I had 234 visitors yesterday, 174 of whom were because of my Addickshun to Charlton Athletic and a link to my end of season posting on May 16th from Forever Charlton. Perhaps of more relevance is that Jakartass has been bookmarked by 102 computer users here in Indonesia.

So, back to my learning curve. A key area for me to get to grips with is the technicalities of posting. What is an Atom feed? Why can?t Blogger put in apostrophes automatically instead of inserting question marks? Is it really necessary to redo all the punctuation? I've got loads more questions which I hope the Blogfather blog can help me with.

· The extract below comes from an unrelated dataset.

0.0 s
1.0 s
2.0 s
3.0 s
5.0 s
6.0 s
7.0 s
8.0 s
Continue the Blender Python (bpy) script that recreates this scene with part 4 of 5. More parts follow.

I've added a poll to the right, mainly to see if I can. I've also been worried by the amount of spam which I already get so I hope Spam Poison is the answer.

As for the blog itself, it seems that it's breeding a lifestyle. First, as echoed by many bloggers, it's necessary to have a routine. Secondly, there should be a theme. Finally, I feel that it's important to have a consistent voice. Some bloggers are quite literary in their aspirations. I particularly enjoy the vignettes from London Mark.

I'm not the only expatriate blogger, blogging from abroad in their mother tongue - or father tongue or parents' tongue or whatever. The majority of us try to give a global perspective to local concerns
Whereas some use their blogs to give personal home truths, often quite humorously as in My Boyfriend Is a Twat, these can be too parochial for the 'general public'. I picked my nose today and fed the cat.

A nice balance is achieved with Casino Avenue. Congratulations to Inspector Sands on reaching 40,000 visits. Long may you blog.